Each line of the listing must be transcribed exactly, except for the images, which should be excluded.

● DATASET EXTRACT
## Start

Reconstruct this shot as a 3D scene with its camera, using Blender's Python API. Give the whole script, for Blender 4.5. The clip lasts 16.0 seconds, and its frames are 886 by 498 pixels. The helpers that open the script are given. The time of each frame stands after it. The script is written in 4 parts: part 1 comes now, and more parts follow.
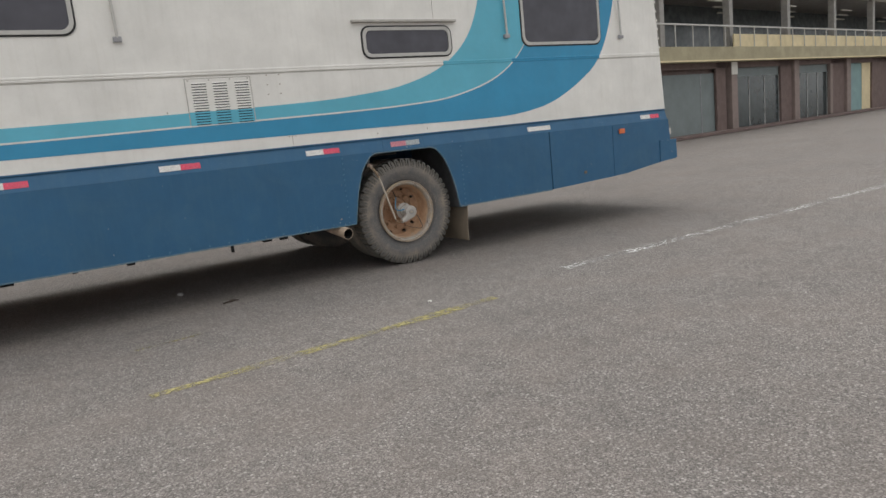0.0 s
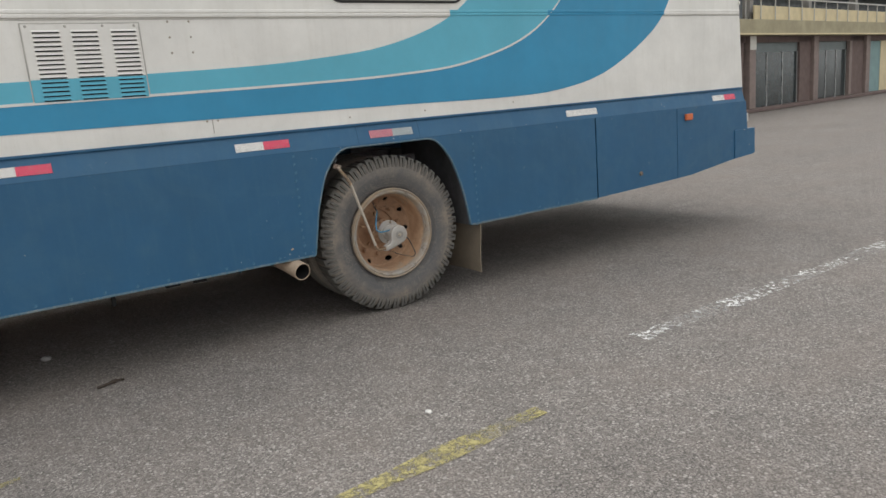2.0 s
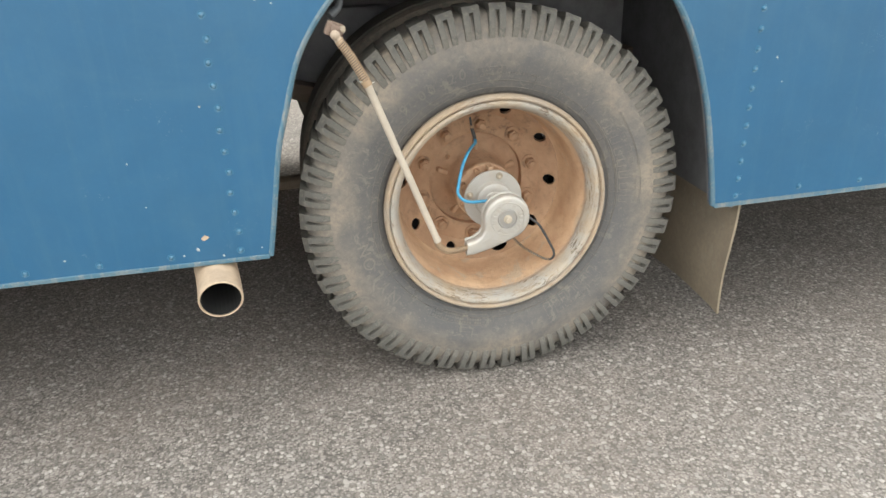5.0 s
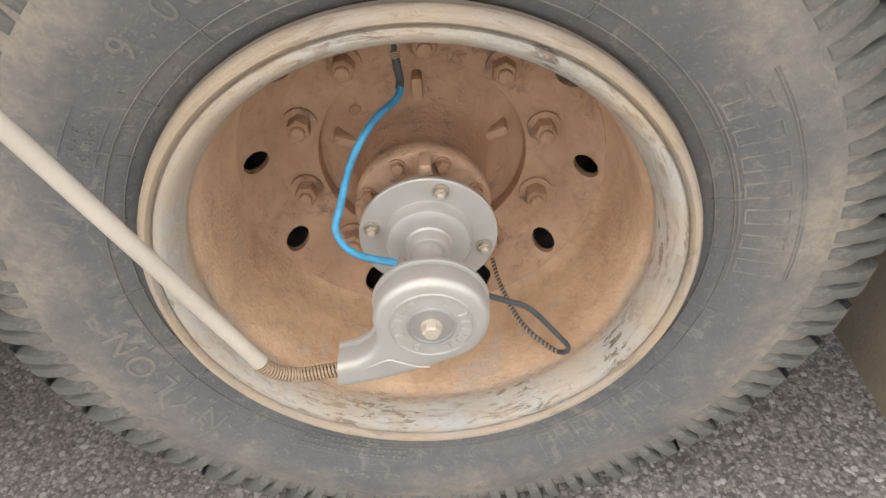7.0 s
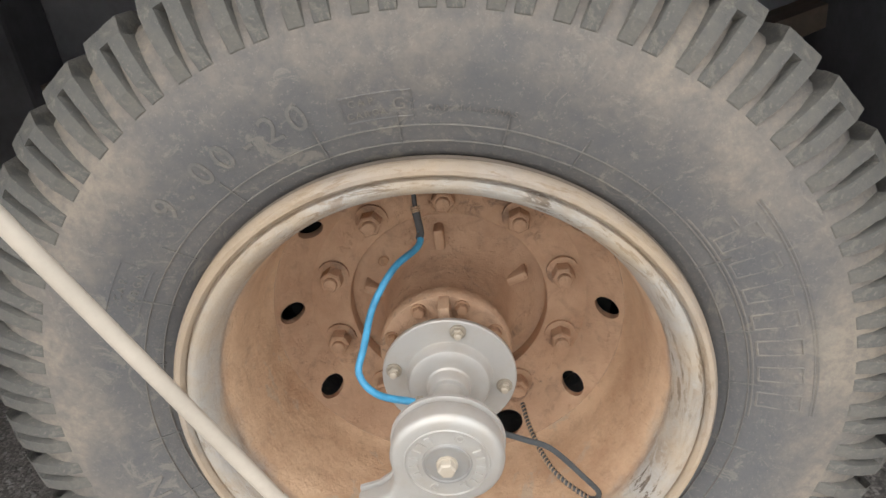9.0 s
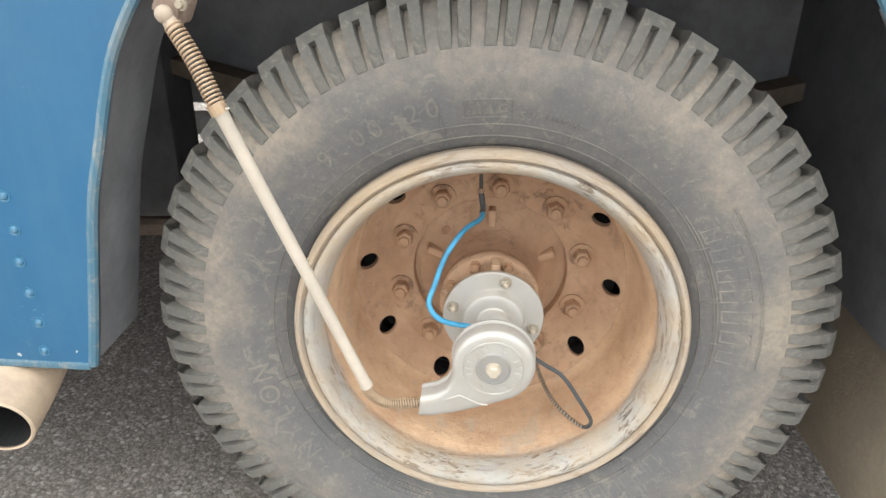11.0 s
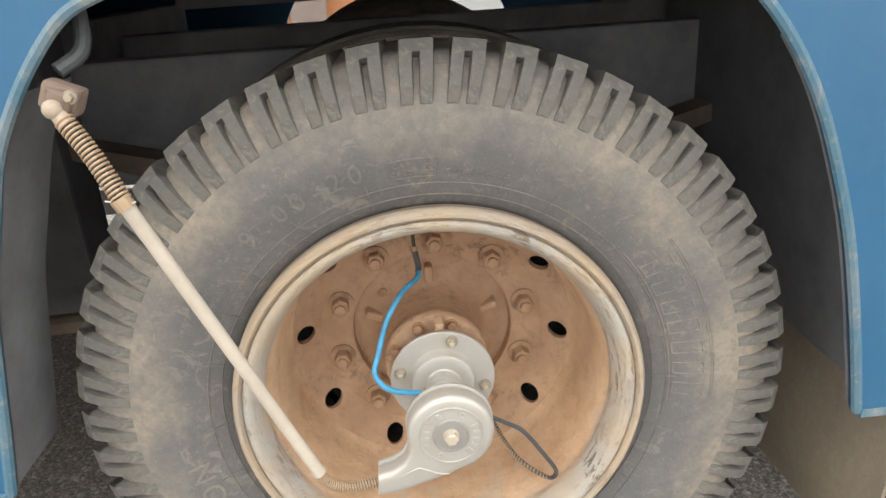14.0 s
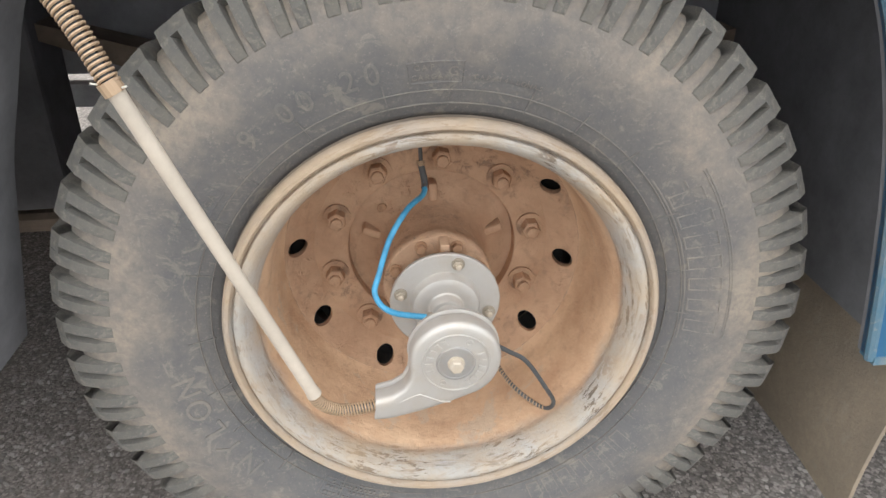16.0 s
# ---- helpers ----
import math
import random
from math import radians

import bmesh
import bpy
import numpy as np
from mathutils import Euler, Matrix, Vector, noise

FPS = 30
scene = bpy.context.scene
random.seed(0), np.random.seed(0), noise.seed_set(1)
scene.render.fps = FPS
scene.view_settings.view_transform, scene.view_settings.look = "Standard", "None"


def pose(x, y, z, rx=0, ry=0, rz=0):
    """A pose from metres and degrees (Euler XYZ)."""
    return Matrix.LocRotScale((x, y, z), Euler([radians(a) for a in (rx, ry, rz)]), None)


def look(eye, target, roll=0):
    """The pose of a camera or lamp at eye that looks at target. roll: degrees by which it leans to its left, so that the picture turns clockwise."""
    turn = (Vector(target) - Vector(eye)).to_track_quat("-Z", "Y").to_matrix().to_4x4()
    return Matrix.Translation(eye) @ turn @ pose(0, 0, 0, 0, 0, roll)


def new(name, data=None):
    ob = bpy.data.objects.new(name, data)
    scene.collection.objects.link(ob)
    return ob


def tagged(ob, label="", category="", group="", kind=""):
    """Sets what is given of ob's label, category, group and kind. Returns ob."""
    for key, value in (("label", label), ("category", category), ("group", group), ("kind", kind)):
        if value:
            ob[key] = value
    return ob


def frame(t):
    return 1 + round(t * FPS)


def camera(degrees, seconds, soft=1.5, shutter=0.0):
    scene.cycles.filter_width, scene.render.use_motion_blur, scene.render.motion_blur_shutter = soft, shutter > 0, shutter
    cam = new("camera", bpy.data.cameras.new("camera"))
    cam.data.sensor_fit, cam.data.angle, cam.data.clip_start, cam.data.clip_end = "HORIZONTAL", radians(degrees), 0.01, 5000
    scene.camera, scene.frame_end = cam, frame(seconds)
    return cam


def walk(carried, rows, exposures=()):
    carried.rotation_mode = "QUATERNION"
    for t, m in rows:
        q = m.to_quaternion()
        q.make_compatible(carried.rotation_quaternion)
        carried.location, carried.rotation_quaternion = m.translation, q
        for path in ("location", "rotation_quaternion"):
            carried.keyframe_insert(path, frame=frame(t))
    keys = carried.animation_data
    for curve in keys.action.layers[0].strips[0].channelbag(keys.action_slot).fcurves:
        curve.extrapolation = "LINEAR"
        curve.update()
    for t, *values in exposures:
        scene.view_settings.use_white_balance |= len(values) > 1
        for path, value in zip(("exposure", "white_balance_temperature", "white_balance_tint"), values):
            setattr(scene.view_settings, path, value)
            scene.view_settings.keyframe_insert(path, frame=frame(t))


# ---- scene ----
cam = camera(64.3, 16.0)
PATH = [
    (0, (-3.376, -5.937, 1.244), (-2.333, -4.262, 0.915), -5.8),
    (0.5, (-3.158, -5.404, 1.291), (-2.078, -3.759, 0.934), -5.3),
    (1, (-2.834, -4.964, 1.298), (-1.77, -3.313, 0.924), -7.4),
    (1.5, (-2.553, -4.5, 1.265), (-1.571, -2.794, 0.912), -6.6),
    (2, (-2.222, -3.986, 1.322), (-1.165, -2.337, 0.918), -4.8),
    (2.5, (-1.909, -3.566, 1.218), (-0.962, -1.857, 0.788), -2.2),
    (3, (-1.57, -3.124, 1.274), (-0.77, -1.352, 0.807), -5.6),
    (5.3, (-0.307, -1.38, 1.167), (-0.07, 0.406, 0.299), -4.5),
    (5.5, (-0.201, -1.23, 1.134), (-0.068, 0.568, 0.269), -8.3),
    (6, (-0.066, -0.905, 1.127), (0.072, 0.74, -0.001), -3.3),
    (6.5, (-0.028, -0.606, 1.064), (0.032, 0.967, -0.17), -3.7),
    (7, (0.03, -0.496, 1.03), (0.011, 1.026, -0.267), -3.6),
    (7.5, (0.061, -0.473, 1.039), (0.084, 1.02, -0.291), -2.8),
    (8, (0.078, -0.496, 1.035), (-0.075, 1.151, -0.09), -8.5),
    (8.2, (0.09, -0.509, 1.02), (-0.097, 1.193, -0.013), -8.4),
    (10.3, (0.014, -0.648, 1.054), (-0.022, 1.154, 0.187), -4.0),
    (10.5, (-0.016, -0.684, 1.058), (0.006, 1.078, 0.112), -2.5),
    (11, (-0.018, -0.847, 1.087), (-0.125, 0.962, 0.242), 0.8),
    (11.5, (-0.004, -1.06, 1.146), (-0.205, 0.803, 0.446), -3.7),
    (12, (-0.061, -1.167, 1.173), (-0.111, 0.697, 0.449), -3.3),
    (12.5, (-0.129, -1.249, 1.162), (-0.169, 0.621, 0.451), -0.8),
    (13, (-0.149, -1.221, 1.157), (-0.13, 0.67, 0.506), 0.2),
    (13.5, (-0.076, -0.981, 1.122), (-0.047, 0.907, 0.462), -2.5),
    (14, (-0.025, -0.799, 1.1), (0.063, 1.056, 0.356), -3.9),
    (14.5, (-0.091, -0.631, 1.07), (0.227, 1.059, 0.05), -0.7),
    (15, (-0.119, -0.596, 1.03), (0.207, 1.025, -0.095), 1.5),
    (15.5, (-0.109, -0.622, 1.03), (0.191, 1.01, -0.086), 1.4),
    (16, (-0.084, -0.727, 1.069), (0.088, 1.023, 0.117), 0.8),
]
walk(cam, [(t, look(eye, target, roll)) for t, eye, target, roll in PATH],
     exposures=[(0.0, 0.20, 6300, 10), (2.0, 0.34, 6300, 9), (3.2, 0.84, 6450, 8), (5.3, 1.72, 6450, 5), (6.5, 1.6, 6400, 9), (8.2, 1.6, 6250, 9), (10.3, 1.78, 6250, 9), (11.0, 1.95, 6250, 6), (12.5, 2.05, 6350, 4), (13.5, 1.86, 6450, 5), (14.5, 1.8, 6550, 9), (16.0, 1.72, 6200, 9)])

# ---- light: an overcast day ----
world = bpy.data.worlds.new("overcast_sky")
scene.world = world
world.use_nodes = True
wn, wl = world.node_tree.nodes, world.node_tree.links
sky = wn.new("ShaderNodeTexSky")
sky.sky_type, sky.sun_disc = "NISHITA", False
sky.sun_elevation, sky.sun_rotation = radians(58), radians(205)
sky.air_density, sky.dust_density, sky.ozone_density = 1.0, 4.0, 1.0
haze = wn.new("ShaderNodeMix")
haze.data_type = "RGBA"
haze.inputs[0].default_value = 0.82
haze.inputs[7].default_value = (6.87, 6.75, 6.48, 1)
wl.new(sky.outputs[0], haze.inputs[6])
wl.new(haze.outputs[2], wn["Background"].inputs[0])
wn["Background"].inputs[1].default_value = 0.12

sun = new("sun", bpy.data.lights.new("sun", "SUN"))
sun.data.energy, sun.data.angle, sun.data.color = 1.1, radians(35), (1.0, 0.97, 0.92)
sun.matrix_world = look((-2, 5, 24), (0, 0, 0))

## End

● TASK OUTPUT
Reconstruct this shot as a 3D scene with its camera, using Blender's Python API. Give the whole script, for Blender 4.5. The clip lasts 16.0 seconds, and its frames are 886 by 498 pixels. The helpers that open the script are given. The time of each frame stands after it. The script is written in 4 parts: part 1 comes now, and more parts follow.
0.0 s
2.0 s
5.0 s
7.0 s
9.0 s
11.0 s
14.0 s
16.0 s
# ---- helpers ----
import math
import random
from math import radians

import bmesh
import bpy
import numpy as np
from mathutils import Euler, Matrix, Vector, noise

FPS = 30
scene = bpy.context.scene
random.seed(0), np.random.seed(0), noise.seed_set(1)
scene.render.fps = FPS
scene.view_settings.view_transform, scene.view_settings.look = "Standard", "None"


def pose(x, y, z, rx=0, ry=0, rz=0):
    """A pose from metres and degrees (Euler XYZ)."""
    return Matrix.LocRotScale((x, y, z), Euler([radians(a) for a in (rx, ry, rz)]), None)


def look(eye, target, roll=0):
    """The pose of a camera or lamp at eye that looks at target. roll: degrees by which it leans to its left, so that the picture turns clockwise."""
    turn = (Vector(target) - Vector(eye)).to_track_quat("-Z", "Y").to_matrix().to_4x4()
    return Matrix.Translation(eye) @ turn @ pose(0, 0, 0, 0, 0, roll)


def new(name, data=None):
    ob = bpy.data.objects.new(name, data)
    scene.collection.objects.link(ob)
    return ob


def tagged(ob, label="", category="", group="", kind=""):
    """Sets what is given of ob's label, category, group and kind. Returns ob."""
    for key, value in (("label", label), ("category", category), ("group", group), ("kind", kind)):
        if value:
            ob[key] = value
    return ob


def frame(t):
    return 1 + round(t * FPS)


def camera(degrees, seconds, soft=1.5, shutter=0.0):
    scene.cycles.filter_width, scene.render.use_motion_blur, scene.render.motion_blur_shutter = soft, shutter > 0, shutter
    cam = new("camera", bpy.data.cameras.new("camera"))
    cam.data.sensor_fit, cam.data.angle, cam.data.clip_start, cam.data.clip_end = "HORIZONTAL", radians(degrees), 0.01, 5000
    scene.camera, scene.frame_end = cam, frame(seconds)
    return cam


def walk(carried, rows, exposures=()):
    carried.rotation_mode = "QUATERNION"
    for t, m in rows:
        q = m.to_quaternion()
        q.make_compatible(carried.rotation_quaternion)
        carried.location, carried.rotation_quaternion = m.translation, q
        for path in ("location", "rotation_quaternion"):
            carried.keyframe_insert(path, frame=frame(t))
    keys = carried.animation_data
    for curve in keys.action.layers[0].strips[0].channelbag(keys.action_slot).fcurves:
        curve.extrapolation = "LINEAR"
        curve.update()
    for t, *values in exposures:
        scene.view_settings.use_white_balance |= len(values) > 1
        for path, value in zip(("exposure", "white_balance_temperature", "white_balance_tint"), values):
            setattr(scene.view_settings, path, value)
            scene.view_settings.keyframe_insert(path, frame=frame(t))


# ---- scene ----
cam = camera(64.3, 16.0)
PATH = [
    (0, (-3.376, -5.937, 1.244), (-2.333, -4.262, 0.915), -5.8),
    (0.5, (-3.158, -5.404, 1.291), (-2.078, -3.759, 0.934), -5.3),
    (1, (-2.834, -4.964, 1.298), (-1.77, -3.313, 0.924), -7.4),
    (1.5, (-2.553, -4.5, 1.265), (-1.571, -2.794, 0.912), -6.6),
    (2, (-2.222, -3.986, 1.322), (-1.165, -2.337, 0.918), -4.8),
    (2.5, (-1.909, -3.566, 1.218), (-0.962, -1.857, 0.788), -2.2),
    (3, (-1.57, -3.124, 1.274), (-0.77, -1.352, 0.807), -5.6),
    (5.3, (-0.307, -1.38, 1.167), (-0.07, 0.406, 0.299), -4.5),
    (5.5, (-0.201, -1.23, 1.134), (-0.068, 0.568, 0.269), -8.3),
    (6, (-0.066, -0.905, 1.127), (0.072, 0.74, -0.001), -3.3),
    (6.5, (-0.028, -0.606, 1.064), (0.032, 0.967, -0.17), -3.7),
    (7, (0.03, -0.496, 1.03), (0.011, 1.026, -0.267), -3.6),
    (7.5, (0.061, -0.473, 1.039), (0.084, 1.02, -0.291), -2.8),
    (8, (0.078, -0.496, 1.035), (-0.075, 1.151, -0.09), -8.5),
    (8.2, (0.09, -0.509, 1.02), (-0.097, 1.193, -0.013), -8.4),
    (10.3, (0.014, -0.648, 1.054), (-0.022, 1.154, 0.187), -4.0),
    (10.5, (-0.016, -0.684, 1.058), (0.006, 1.078, 0.112), -2.5),
    (11, (-0.018, -0.847, 1.087), (-0.125, 0.962, 0.242), 0.8),
    (11.5, (-0.004, -1.06, 1.146), (-0.205, 0.803, 0.446), -3.7),
    (12, (-0.061, -1.167, 1.173), (-0.111, 0.697, 0.449), -3.3),
    (12.5, (-0.129, -1.249, 1.162), (-0.169, 0.621, 0.451), -0.8),
    (13, (-0.149, -1.221, 1.157), (-0.13, 0.67, 0.506), 0.2),
    (13.5, (-0.076, -0.981, 1.122), (-0.047, 0.907, 0.462), -2.5),
    (14, (-0.025, -0.799, 1.1), (0.063, 1.056, 0.356), -3.9),
    (14.5, (-0.091, -0.631, 1.07), (0.227, 1.059, 0.05), -0.7),
    (15, (-0.119, -0.596, 1.03), (0.207, 1.025, -0.095), 1.5),
    (15.5, (-0.109, -0.622, 1.03), (0.191, 1.01, -0.086), 1.4),
    (16, (-0.084, -0.727, 1.069), (0.088, 1.023, 0.117), 0.8),
]
walk(cam, [(t, look(eye, target, roll)) for t, eye, target, roll in PATH],
     exposures=[(0.0, 0.20, 6300, 10), (2.0, 0.34, 6300, 9), (3.2, 0.84, 6450, 8), (5.3, 1.72, 6450, 5), (6.5, 1.6, 6400, 9), (8.2, 1.6, 6250, 9), (10.3, 1.78, 6250, 9), (11.0, 1.95, 6250, 6), (12.5, 2.05, 6350, 4), (13.5, 1.86, 6450, 5), (14.5, 1.8, 6550, 9), (16.0, 1.72, 6200, 9)])

# ---- light: an overcast day ----
world = bpy.data.worlds.new("overcast_sky")
scene.world = world
world.use_nodes = True
wn, wl = world.node_tree.nodes, world.node_tree.links
sky = wn.new("ShaderNodeTexSky")
sky.sky_type, sky.sun_disc = "NISHITA", False
sky.sun_elevation, sky.sun_rotation = radians(58), radians(205)
sky.air_density, sky.dust_density, sky.ozone_density = 1.0, 4.0, 1.0
haze = wn.new("ShaderNodeMix")
haze.data_type = "RGBA"
haze.inputs[0].default_value = 0.82
haze.inputs[7].default_value = (6.87, 6.75, 6.48, 1)
wl.new(sky.outputs[0], haze.inputs[6])
wl.new(haze.outputs[2], wn["Background"].inputs[0])
wn["Background"].inputs[1].default_value = 0.12

sun = new("sun", bpy.data.lights.new("sun", "SUN"))
sun.data.energy, sun.data.angle, sun.data.color = 1.1, radians(35), (1.0, 0.97, 0.92)
sun.matrix_world = look((-2, 5, 24), (0, 0, 0))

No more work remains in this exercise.